Pictures do not belong in your copy. Repeat all the other data exactly.

"""

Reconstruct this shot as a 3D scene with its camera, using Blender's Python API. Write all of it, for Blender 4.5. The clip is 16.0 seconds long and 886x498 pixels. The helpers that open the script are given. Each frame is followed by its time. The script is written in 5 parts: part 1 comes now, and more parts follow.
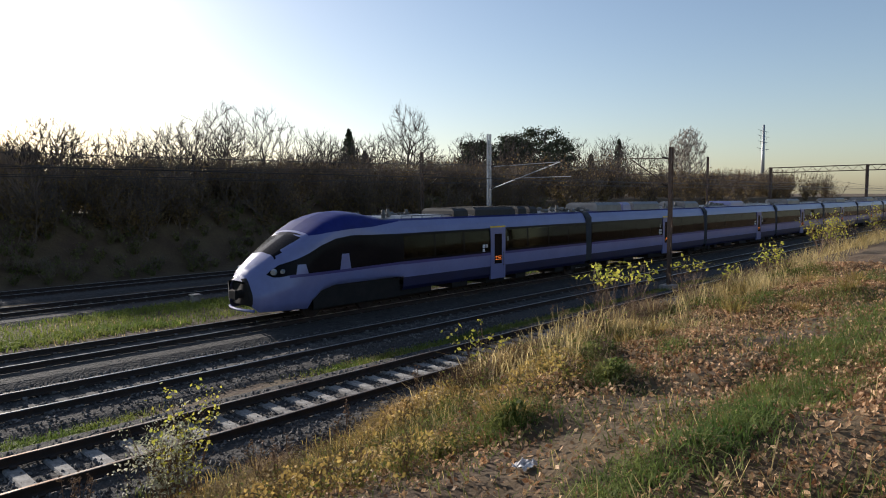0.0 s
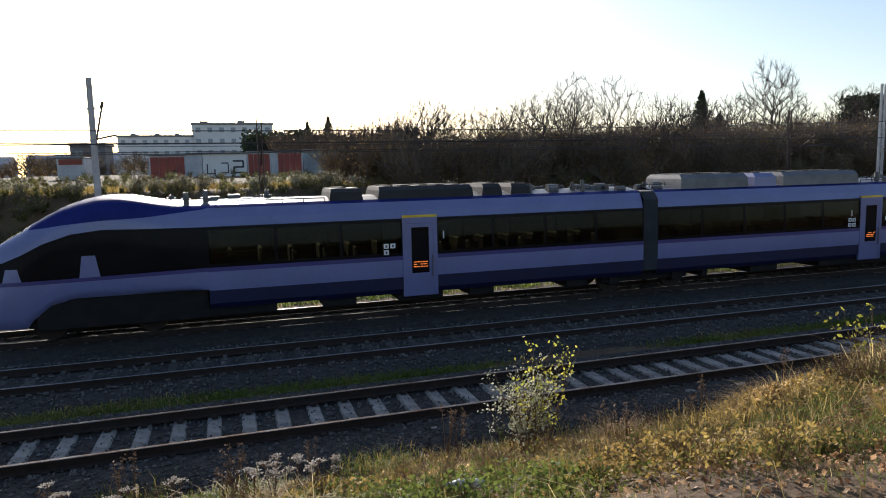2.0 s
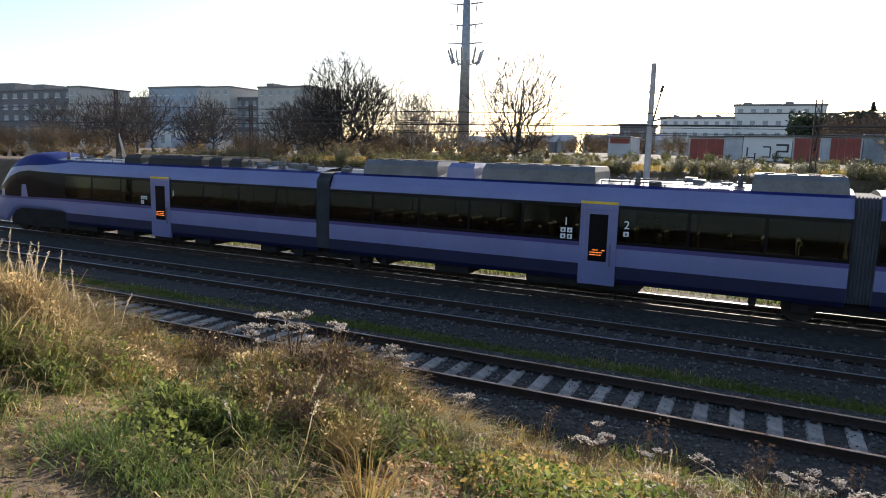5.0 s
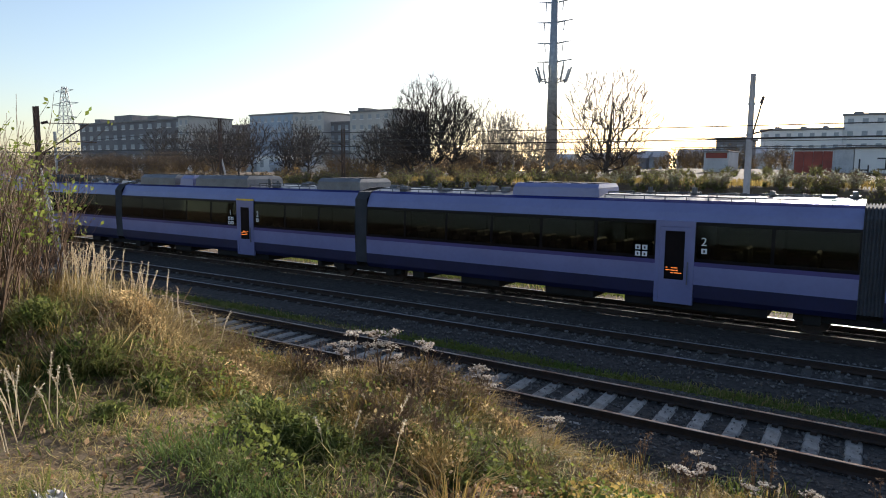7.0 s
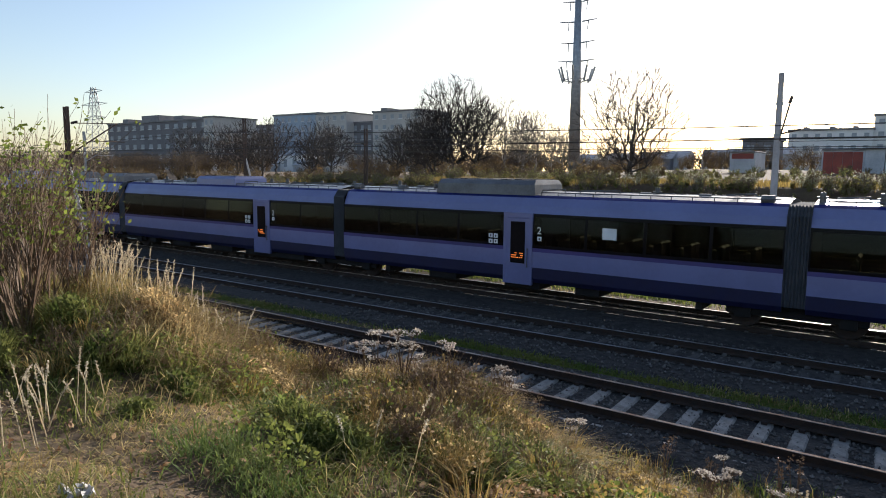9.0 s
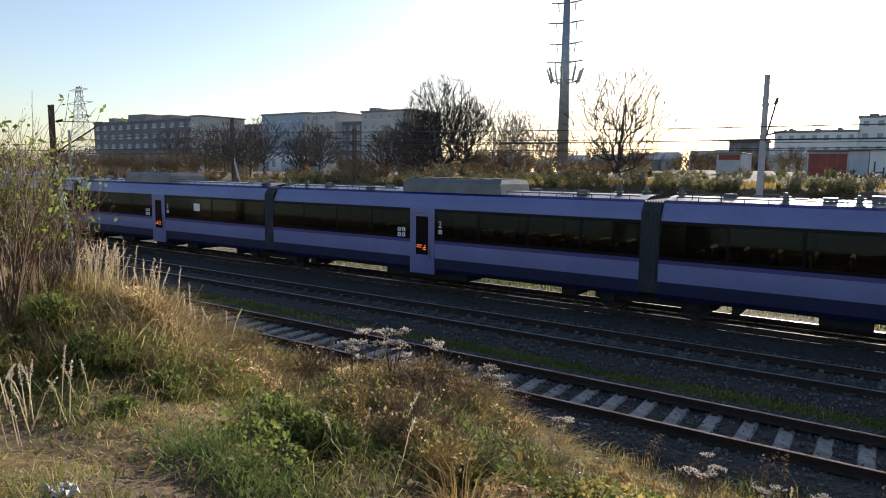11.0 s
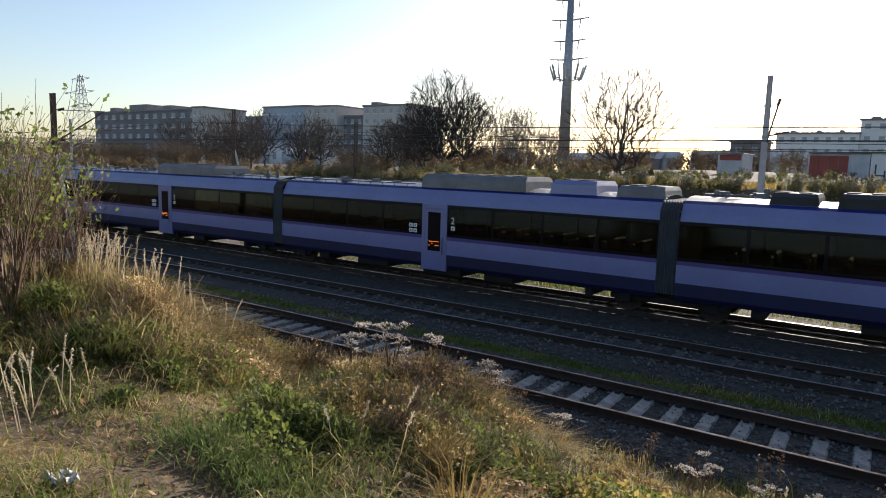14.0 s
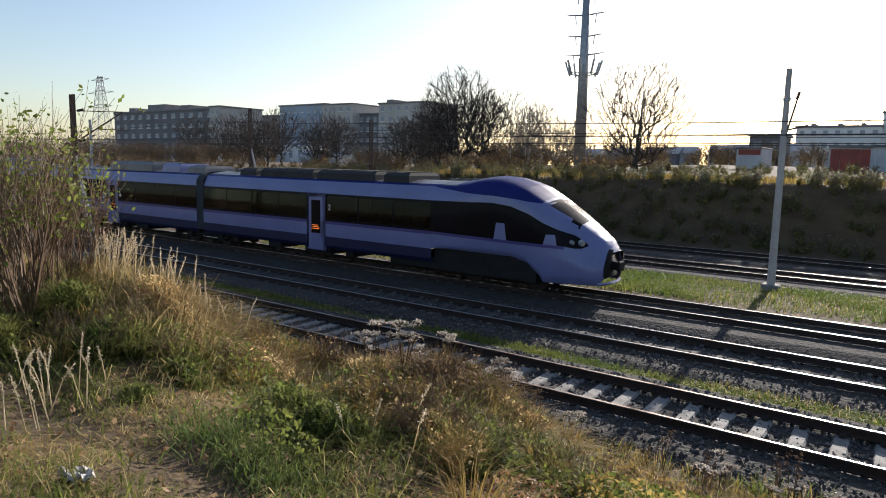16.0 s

"""

• **Task solution**:
Reconstruct this shot as a 3D scene with its camera, using Blender's Python API. Write all of it, for Blender 4.5. The clip is 16.0 seconds long and 886x498 pixels. The helpers that open the script are given. Each frame is followed by its time. The script is written in 5 parts: part 1 comes now, and more parts follow.
0.0 s
2.0 s
5.0 s
7.0 s
9.0 s
11.0 s
14.0 s
16.0 s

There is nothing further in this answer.